Thursday, October 22, 2009

A New Vision For Israel

As Americans in the 21st Century it is difficult to approach and relate to Jesus outside of our own presuppositions and cultural traditions. As a result we end up shaping Jesus into a mold that looks more like our own ideologies and less like the God that stepped into human history during a specific time, place, people, and context.

Scot McKnight's book: A New Vision For Israel: The Teachings of Jesus in a National Context is a helpful resource to anyone that desires to understand what Jesus and his mission meant to those who would have heard (and seen) his message first hand.

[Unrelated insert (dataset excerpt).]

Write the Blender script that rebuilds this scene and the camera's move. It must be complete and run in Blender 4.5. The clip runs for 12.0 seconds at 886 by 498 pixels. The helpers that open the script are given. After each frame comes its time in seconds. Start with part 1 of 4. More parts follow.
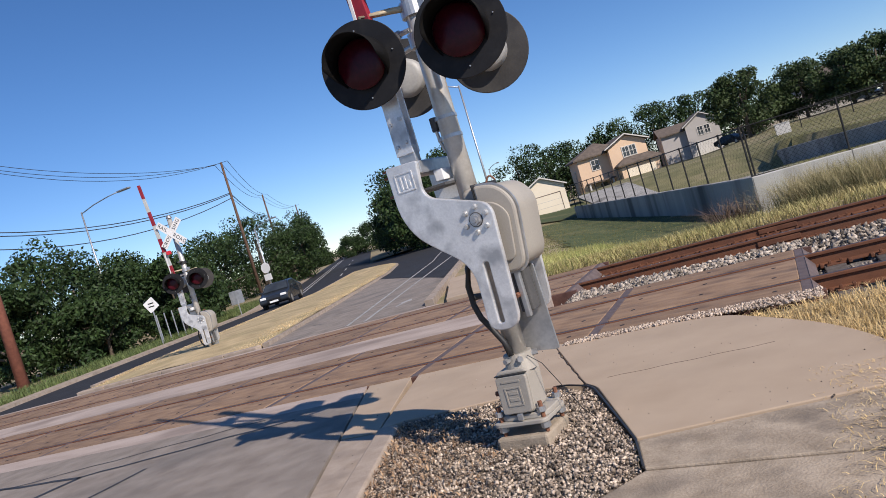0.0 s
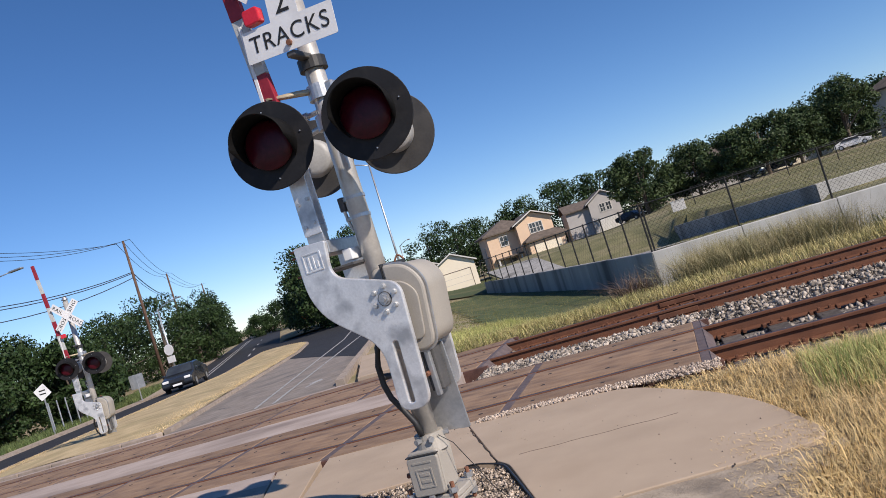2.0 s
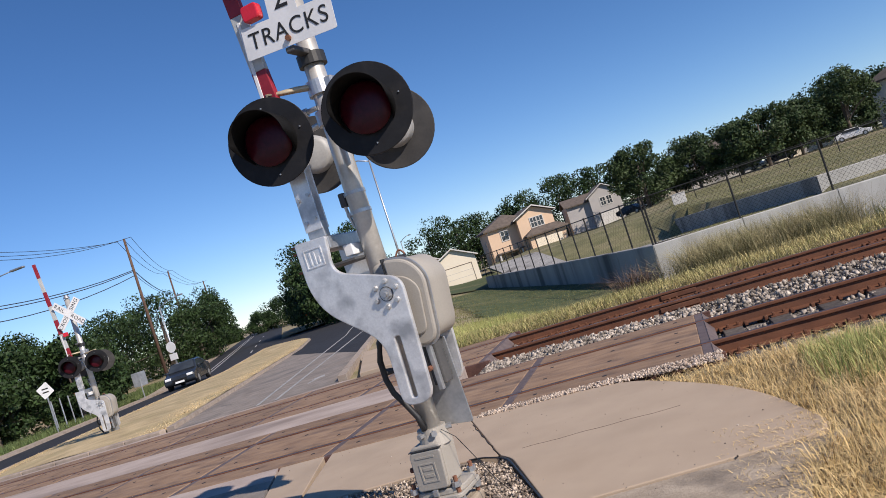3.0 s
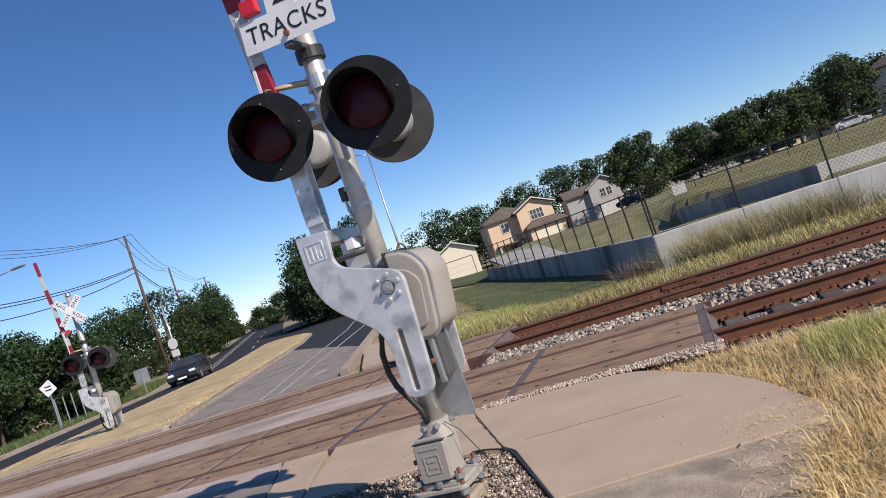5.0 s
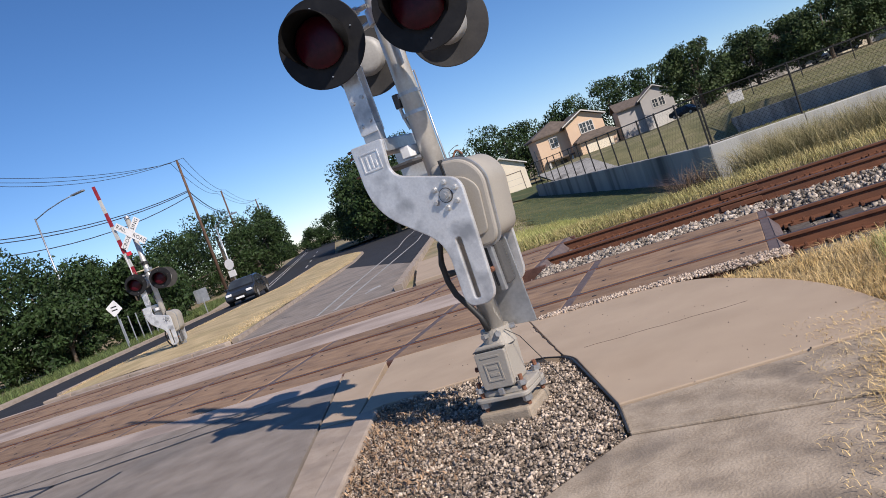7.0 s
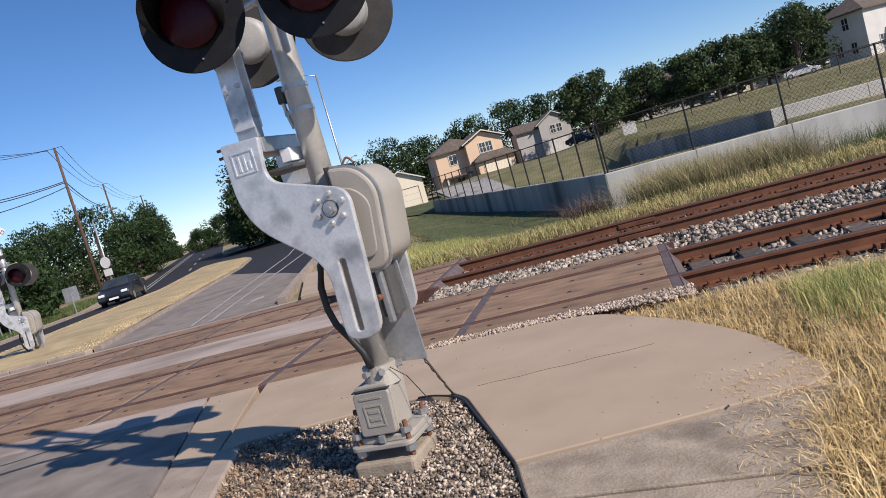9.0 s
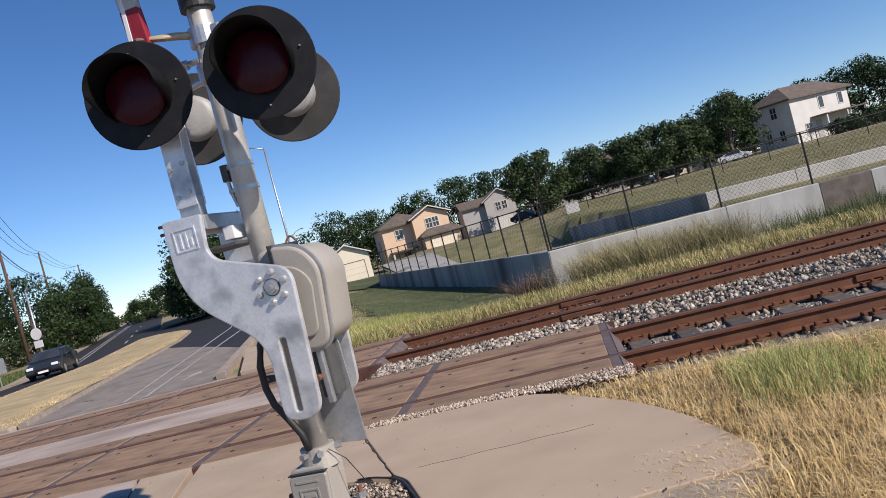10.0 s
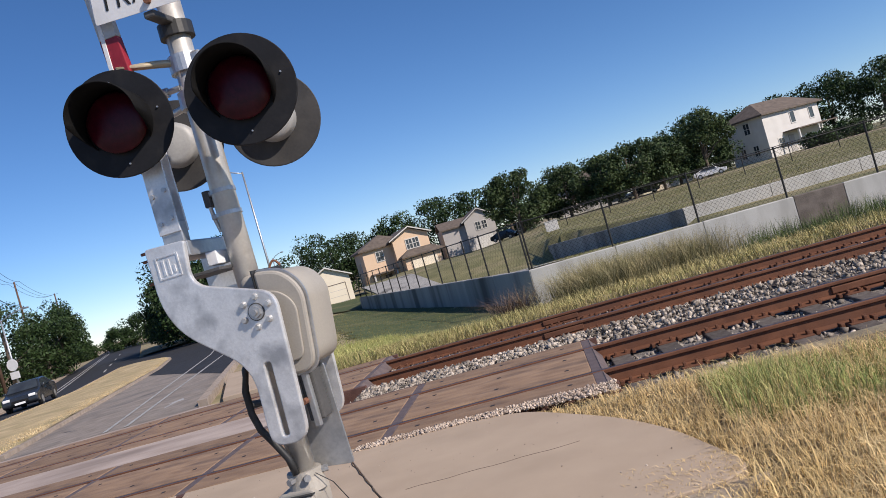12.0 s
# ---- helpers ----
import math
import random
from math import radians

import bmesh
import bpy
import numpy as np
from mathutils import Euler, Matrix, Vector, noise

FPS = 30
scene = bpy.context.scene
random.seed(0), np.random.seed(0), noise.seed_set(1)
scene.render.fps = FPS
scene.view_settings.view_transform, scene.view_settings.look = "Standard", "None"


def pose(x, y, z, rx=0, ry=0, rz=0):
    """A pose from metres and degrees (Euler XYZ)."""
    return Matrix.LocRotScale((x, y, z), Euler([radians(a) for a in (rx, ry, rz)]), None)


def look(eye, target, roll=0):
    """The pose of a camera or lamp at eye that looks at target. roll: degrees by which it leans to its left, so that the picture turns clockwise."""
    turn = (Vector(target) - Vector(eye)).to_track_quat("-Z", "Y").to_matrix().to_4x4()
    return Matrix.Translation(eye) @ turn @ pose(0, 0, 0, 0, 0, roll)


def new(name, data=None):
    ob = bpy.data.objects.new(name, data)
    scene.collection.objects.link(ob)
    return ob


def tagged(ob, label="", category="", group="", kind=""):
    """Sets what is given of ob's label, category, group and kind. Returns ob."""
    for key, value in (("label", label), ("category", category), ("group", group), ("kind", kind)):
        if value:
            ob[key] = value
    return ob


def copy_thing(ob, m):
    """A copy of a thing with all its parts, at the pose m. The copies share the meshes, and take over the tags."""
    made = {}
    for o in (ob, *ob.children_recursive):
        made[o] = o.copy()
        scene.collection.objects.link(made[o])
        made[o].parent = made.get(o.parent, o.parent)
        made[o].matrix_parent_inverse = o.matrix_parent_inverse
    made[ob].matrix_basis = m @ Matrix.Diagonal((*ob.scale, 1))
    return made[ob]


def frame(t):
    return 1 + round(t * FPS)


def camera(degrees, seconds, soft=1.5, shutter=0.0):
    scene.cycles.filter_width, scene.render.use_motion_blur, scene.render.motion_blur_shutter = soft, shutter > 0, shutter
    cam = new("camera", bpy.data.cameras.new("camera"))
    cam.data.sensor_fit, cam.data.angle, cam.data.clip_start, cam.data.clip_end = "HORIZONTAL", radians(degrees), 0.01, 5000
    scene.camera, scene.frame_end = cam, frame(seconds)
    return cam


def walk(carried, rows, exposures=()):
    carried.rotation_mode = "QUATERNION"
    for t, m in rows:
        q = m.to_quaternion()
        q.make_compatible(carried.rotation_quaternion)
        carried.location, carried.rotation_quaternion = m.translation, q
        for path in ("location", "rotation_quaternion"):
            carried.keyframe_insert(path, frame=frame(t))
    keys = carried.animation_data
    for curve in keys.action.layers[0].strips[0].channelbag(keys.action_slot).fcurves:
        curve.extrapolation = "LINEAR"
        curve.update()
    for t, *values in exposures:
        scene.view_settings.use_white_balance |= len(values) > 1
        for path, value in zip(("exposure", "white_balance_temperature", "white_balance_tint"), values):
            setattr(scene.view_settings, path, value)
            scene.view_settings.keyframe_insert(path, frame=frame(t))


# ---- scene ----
cam = camera(58.9, 12.0, 0.9)
PATH = [
    (0, (3.715, -0.203, 1.613), (2.912, 1.628, 1.542), -16.9),
    (0.5, (3.738, -0.195, 1.619), (3.203, 1.733, 1.608), -16.5),
    (1, (3.74, -0.2, 1.619), (3.233, 1.735, 1.628), -16.8),
    (1.5, (3.743, -0.201, 1.623), (3.209, 1.726, 1.649), -17.3),
    (2, (3.742, -0.212, 1.624), (3.195, 1.711, 1.672), -17.6),
    (2.5, (3.746, -0.199, 1.622), (3.195, 1.723, 1.667), -18.0),
    (3, (3.739, -0.21, 1.621), (3.186, 1.712, 1.658), -18.1),
    (5, (3.738, -0.222, 1.62), (3.179, 1.699, 1.641), -18.8),
    (5.5, (3.727, -0.22, 1.619), (3.152, 1.695, 1.64), -18.8),
    (6, (3.705, -0.204, 1.614), (3.084, 1.697, 1.619), -18.3),
    (6.5, (3.671, -0.185, 1.597), (2.995, 1.697, 1.55), -18.5),
    (6.7, (3.65, -0.188, 1.587), (2.954, 1.684, 1.494), -19.4),
    (8.3, (3.523, 0.381, 1.558), (2.687, 2.187, 1.367), -19.3),
    (8.5, (3.464, 0.477, 1.567), (2.747, 2.331, 1.351), -18.5),
    (9, (3.455, 0.512, 1.575), (2.978, 2.445, 1.387), -16.1),
    (9.5, (3.488, 0.488, 1.603), (3.157, 2.459, 1.514), -14.9),
    (10, (3.489, 0.484, 1.604), (3.19, 2.461, 1.561), -15.0),
    (10.5, (3.495, 0.481, 1.603), (3.193, 2.458, 1.571), -15.5),
    (11, (3.498, 0.454, 1.605), (3.217, 2.434, 1.578), -15.9),
    (11.5, (3.494, 0.443, 1.606), (3.241, 2.427, 1.589), -16.0),
    (12, (3.482, 0.445, 1.61), (3.244, 2.431, 1.604), -16.2),
]
walk(cam, [(t, look(eye, target, roll)) for t, eye, target, roll in PATH], [(0, 0.12, 5850, 17), (12, 0.12, 5850, 17)])

# ---- world and sun ----
SUN_EL, SUN_AZ = radians(36), Vector((0.866, -0.5, 0))
world = bpy.data.worlds.new("world")
scene.world = world
world.use_nodes = True
wn = world.node_tree.nodes
sky = wn.new("ShaderNodeTexSky")
sky.sky_type = "NISHITA"
sky.sun_disc = False
sky.sun_elevation = SUN_EL
sky.sun_rotation = math.atan2(SUN_AZ.x, SUN_AZ.y)
sky.air_density, sky.dust_density, sky.ozone_density = 0.75, 0.0, 2.5
tone = wn.new("ShaderNodeHueSaturation")
tone.inputs["Saturation"].default_value = 1.17
world.node_tree.links.new(sky.outputs[0], tone.inputs["Color"])
world.node_tree.links.new(tone.outputs[0], wn["Background"].inputs[0])
wn["Background"].inputs[1].default_value = 0.097
sun = new("sun", bpy.data.lights.new("sun", "SUN"))
sun.data.energy, sun.data.angle, sun.data.color = 4.9, radians(0.6), (1.0, 0.87, 0.66)
to_sun = Vector((SUN_AZ.x * math.cos(SUN_EL), SUN_AZ.y * math.cos(SUN_EL), math.sin(SUN_EL)))
sun.matrix_world = look((0, 0, 40), (-to_sun.x, -to_sun.y, 40 - to_sun.z))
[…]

Taking into a account cultural and historical elements McKnight shows how Jesus' view of things like: God, exile, kingdom, conversion, salvation, and ethics radically spoke into the 1 century landscape and as a result what they mean for us today.

Here's an excerpt from the book as McKnight discusses the vision and hope Jesus came to bring: "That both John and Jesus had a vision for the nation of Israel needs to be emphasized: neither John nor Jesus was thinking down the road thousands of years, to our own time, when Christianity would have gone through a multitude of mutations and denominations and when the Church would be interacting with cultures and ideologies so remote from that encountered in the land of Israel at the time of Herod Antipas. Both John and Jesus had a single vision: the restoration of Israel."